- **DIRECTION**:
Copy the material that follows word for word and omit its pictures.

Begin DATA PROVIDED

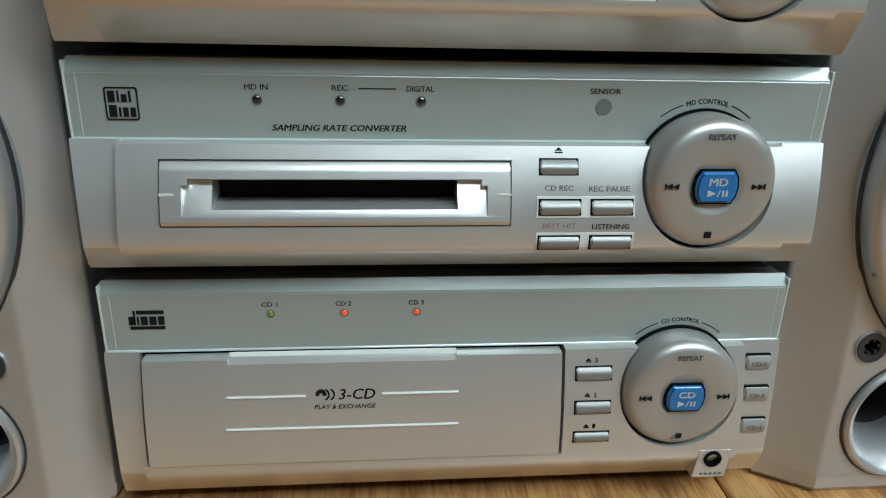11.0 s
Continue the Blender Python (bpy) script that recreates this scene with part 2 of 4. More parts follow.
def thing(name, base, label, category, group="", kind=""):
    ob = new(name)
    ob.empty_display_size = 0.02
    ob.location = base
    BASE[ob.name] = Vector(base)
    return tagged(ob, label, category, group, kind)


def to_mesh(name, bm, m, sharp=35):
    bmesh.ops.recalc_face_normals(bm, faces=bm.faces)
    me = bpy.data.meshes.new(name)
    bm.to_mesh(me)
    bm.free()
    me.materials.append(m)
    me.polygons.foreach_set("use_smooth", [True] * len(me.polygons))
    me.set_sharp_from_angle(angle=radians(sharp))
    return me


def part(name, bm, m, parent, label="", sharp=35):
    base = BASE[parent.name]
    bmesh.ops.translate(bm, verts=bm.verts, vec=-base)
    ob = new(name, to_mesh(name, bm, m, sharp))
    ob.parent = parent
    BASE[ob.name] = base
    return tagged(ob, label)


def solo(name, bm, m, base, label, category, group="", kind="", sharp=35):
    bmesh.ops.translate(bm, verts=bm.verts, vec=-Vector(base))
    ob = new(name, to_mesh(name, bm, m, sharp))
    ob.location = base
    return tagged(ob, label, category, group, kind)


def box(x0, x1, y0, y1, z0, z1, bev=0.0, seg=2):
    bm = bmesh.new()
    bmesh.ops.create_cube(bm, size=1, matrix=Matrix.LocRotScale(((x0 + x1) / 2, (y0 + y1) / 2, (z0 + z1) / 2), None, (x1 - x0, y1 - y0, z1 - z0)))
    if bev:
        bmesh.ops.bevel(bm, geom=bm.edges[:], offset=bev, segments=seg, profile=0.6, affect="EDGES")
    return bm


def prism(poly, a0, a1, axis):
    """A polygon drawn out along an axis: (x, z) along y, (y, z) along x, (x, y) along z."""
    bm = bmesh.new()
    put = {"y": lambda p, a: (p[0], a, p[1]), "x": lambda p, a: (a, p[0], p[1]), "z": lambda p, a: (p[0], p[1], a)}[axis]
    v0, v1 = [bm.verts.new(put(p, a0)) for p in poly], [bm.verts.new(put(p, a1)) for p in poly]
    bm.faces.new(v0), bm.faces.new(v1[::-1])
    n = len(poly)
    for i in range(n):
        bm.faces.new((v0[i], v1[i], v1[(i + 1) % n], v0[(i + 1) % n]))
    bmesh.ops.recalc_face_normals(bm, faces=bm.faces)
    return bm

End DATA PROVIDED

- **COMPLETE ANSWER**:
11.0 s
Continue the Blender Python (bpy) script that recreates this scene with part 2 of 4. More parts follow.
def thing(name, base, label, category, group="", kind=""):
    ob = new(name)
    ob.empty_display_size = 0.02
    ob.location = base
    BASE[ob.name] = Vector(base)
    return tagged(ob, label, category, group, kind)


def to_mesh(name, bm, m, sharp=35):
    bmesh.ops.recalc_face_normals(bm, faces=bm.faces)
    me = bpy.data.meshes.new(name)
    bm.to_mesh(me)
    bm.free()
    me.materials.append(m)
    me.polygons.foreach_set("use_smooth", [True] * len(me.polygons))
    me.set_sharp_from_angle(angle=radians(sharp))
    return me


def part(name, bm, m, parent, label="", sharp=35):
    base = BASE[parent.name]
    bmesh.ops.translate(bm, verts=bm.verts, vec=-base)
    ob = new(name, to_mesh(name, bm, m, sharp))
    ob.parent = parent
    BASE[ob.name] = base
    return tagged(ob, label)


def solo(name, bm, m, base, label, category, group="", kind="", sharp=35):
    bmesh.ops.translate(bm, verts=bm.verts, vec=-Vector(base))
    ob = new(name, to_mesh(name, bm, m, sharp))
    ob.location = base
    return tagged(ob, label, category, group, kind)


def box(x0, x1, y0, y1, z0, z1, bev=0.0, seg=2):
    bm = bmesh.new()
    bmesh.ops.create_cube(bm, size=1, matrix=Matrix.LocRotScale(((x0 + x1) / 2, (y0 + y1) / 2, (z0 + z1) / 2), None, (x1 - x0, y1 - y0, z1 - z0)))
    if bev:
        bmesh.ops.bevel(bm, geom=bm.edges[:], offset=bev, segments=seg, profile=0.6, affect="EDGES")
    return bm


def prism(poly, a0, a1, axis):
    """A polygon drawn out along an axis: (x, z) along y, (y, z) along x, (x, y) along z."""
    bm = bmesh.new()
    put = {"y": lambda p, a: (p[0], a, p[1]), "x": lambda p, a: (a, p[0], p[1]), "z": lambda p, a: (p[0], p[1], a)}[axis]
    v0, v1 = [bm.verts.new(put(p, a0)) for p in poly], [bm.verts.new(put(p, a1)) for p in poly]
    bm.faces.new(v0), bm.faces.new(v1[::-1])
    n = len(poly)
    for i in range(n):
        bm.faces.new((v0[i], v1[i], v1[(i + 1) % n], v0[(i + 1) % n]))
    bmesh.ops.recalc_face_normals(bm, faces=bm.faces)
    return bm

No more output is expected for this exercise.